I think that guitars require an active midrange control, not just treble and bass. It is unfair that "acoustic" guitars have equalization onboard, while "electric" guitars only have a primitive "tone" knob! Let's get serious! Electric guitars should have a low-noise 3-band equalizer, at least.

The Metal Zone distortion pedal has a nice approach to guitar equalization: essentially a 3-band graphic equalizer, plus control of the midrange centerpoint. This minimal, effective equalizer is a major reason why the Metal Zone is the best distortion box of its class. Note that this equalization happens *after* distortion, while guitar tone controls are placed *before* distortion.

Pickups are part of pre-distortion EQ. For pickup information, see Harmony Central: the pickup database and Other Topics: Guitar Wiring.

List of EQs, products for controlling EQ before distortion - includes Very-Tone information.


Date: Wed, 18 Nov 1998 16:48:06 -0500
From: Stephen Martin
Subject: Pickup Curves

Hi Michael,

>A pair of headphones are an easy device to take EQ curves of. You feed them a sine wave that you sweep from 20Hz to 20kHz. The output is taken by flat mikes placed flush with each of the headphone's tranducers.

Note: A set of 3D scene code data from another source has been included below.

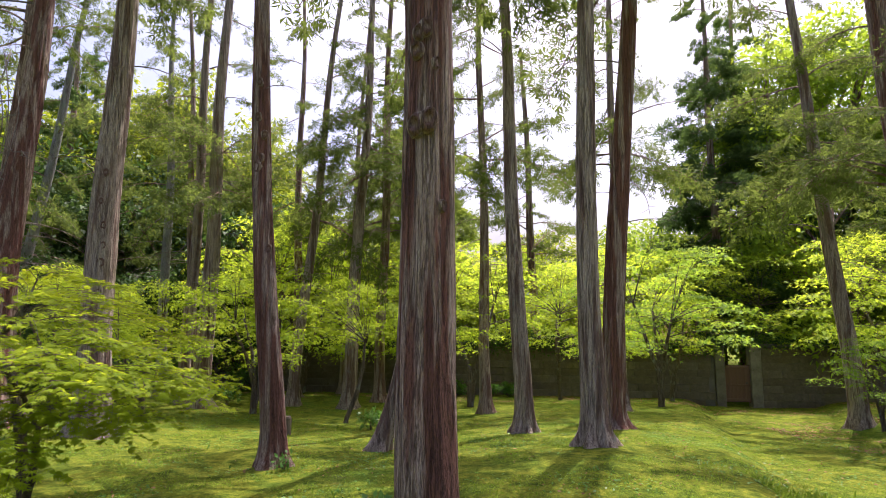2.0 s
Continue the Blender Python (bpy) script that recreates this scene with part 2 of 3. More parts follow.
MAPLE7 = star((0, 36, -36, 74, -74, 118, -118), (1, 0.93, 0.93, 0.76, 0.76, 0.44, 0.44), 0.38, 0.22)
MAPLE5 = star((0, 42, -42, 88, -88), (1, 0.9, 0.9, 0.66, 0.66), 0.36, 0.2)
MAPLE3 = star((0, 55, -55), (1, 0.85, 0.85), 0.36, 0.2)
OVAL = (np.array([(0, 0, 0), (0.27, 0.45, 0.05), (0, 1, -0.12), (-0.27, 0.45, 0.05)]), [(0, 1, 2, 3)])
BLADE = (np.array([(0, 0, 0), (0.10, 0.4, 0.03), (0, 1, -0.2), (-0.10, 0.4, 0.03)]), [(0, 1, 2, 3)])
TUFT = (np.array([(0, 0, 0), (0.13, 0.62, 0.02), (-0.06, 1, -0.15), (0.5, 0.34, -0.04), (0.66, 0.74, -0.16), (-0.56, 0.42, -0.04), (-0.5, 0.80, -0.16)]), [(0, 1, 2), (0, 3, 4), (0, 6, 5)])


def leaves(name, where, along, up, size, shape, mat):
    """One mesh of many leaves: places, directions, upward sides and sizes as arrays."""
    tv, tf = shape
    where, along, up, size = (np.asarray(a, float) for a in (where, along, up, size))
    along = along / (np.linalg.norm(along, axis=1, keepdims=True) + 1e-9)
    side = np.cross(along, up)
    side /= np.linalg.norm(side, axis=1, keepdims=True) + 1e-9
    up = np.cross(side, along)
    co = where[:, None, :] + size[:, None, None] * (tv[None, :, 0:1] * side[:, None] + tv[None, :, 1:2] * along[:, None] + tv[None, :, 2:3] * up[:, None])
    count, k = len(where), len(tv)
    loops = np.array([i for f in tf for i in f])
    sizes = np.array([len(f) for f in tf])
    allloops = (loops[None, :] + (np.arange(count) * k)[:, None]).ravel()
    totals = np.tile(sizes, count)
    starts = np.concatenate(([0], np.cumsum(totals)[:-1]))
    me = bpy.data.meshes.new(name)
    me.vertices.add(count * k)
    me.vertices.foreach_set("co", co.ravel().astype(np.float32))
    me.loops.add(len(allloops))
    me.loops.foreach_set("vertex_index", allloops.astype(np.int32))
    me.polygons.add(len(totals))
    me.polygons.foreach_set("loop_start", starts.astype(np.int32))
    me.update(calc_edges=True)
    me.validate()
    me.materials.append(mat)
    return me


def rand_dirs(rng, count, flat=1.0):
    d = rng.normal(size=(count, 3))
    d[:, 2] *= flat
    return d / (np.linalg.norm(d, axis=1, keepdims=True) + 1e-9)


def step(a, b, x):
    t = min(1.0, max(0.0, (x - a) / (b - a)))
    return t * t * (3 - 2 * t)


# ---- ground ----
def ground_z(x, y):
    yy = min(y, 27.0) if y > -4 else -4 + (y + 4) * 0.1
    z = 0.95 - 0.113 * yy
    if abs(x) < 60 and abs(y) < 60:
        z -= 0.24 * math.exp(-(((x + 6.3) / 5) ** 2 + ((y - 15.5) / 6) ** 2))
        z += 0.25 * math.exp(-(((x + 0.2) / 2.0) ** 2 + ((y - 9.3) / 3) ** 2))
        z += 0.30 * math.exp(-(((x + 12) / 3) ** 2 + ((y - 9.5) / 3) ** 2))
        edge = 1.2 + (y - 7.1) * 0.247
        lane = step(edge, edge + 1.0, x) * (1 - step(5.6 + (y - 10) * 0.35, 6.8 + (y - 10) * 0.35, x))
        z -= 0.32 * lane * (1 - step(27, 30, y)) * step(-2, 4, y)
        z += 3.2 * step(-16, -26, x) * step(17, 30, y) + 1.2 * step(-12, -20, x) * step(26, 32, y)
        z += 0.05 * noise.noise((x * 0.6, y * 0.6, 3.1)) + 0.025 * noise.noise((x * 2.1, y * 2.1, 7.7))
    return z


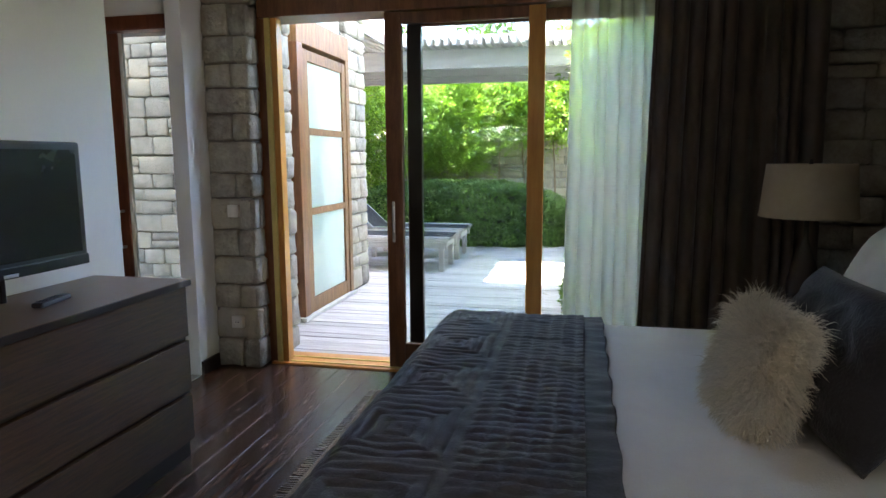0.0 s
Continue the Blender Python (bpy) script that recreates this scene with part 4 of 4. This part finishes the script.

>Obtaining an EQ curve of a guitar pickup is another matter. Measuring the output of a guitar pickup is no problem, because it is a direct electrical connection. However, the input stimulus is a real problem. A guitar pickup is a variable reluctance transducer, which means that its input is a moving piece of iron or steel. In this case, it would be steel guitar strings. I have no knowledge of any kind of flat frequency-response, variable-frequency string vibrating machine. What did you have in mind for the input?

-- Stephen Martin

Some sort of electromagnetic transducer, hopefully one that can be standardized or itself spec'd out in detail so that such transducers at other testing locations can be calibrated to get matching test results.

>Good idea, but what will you calibrate it with?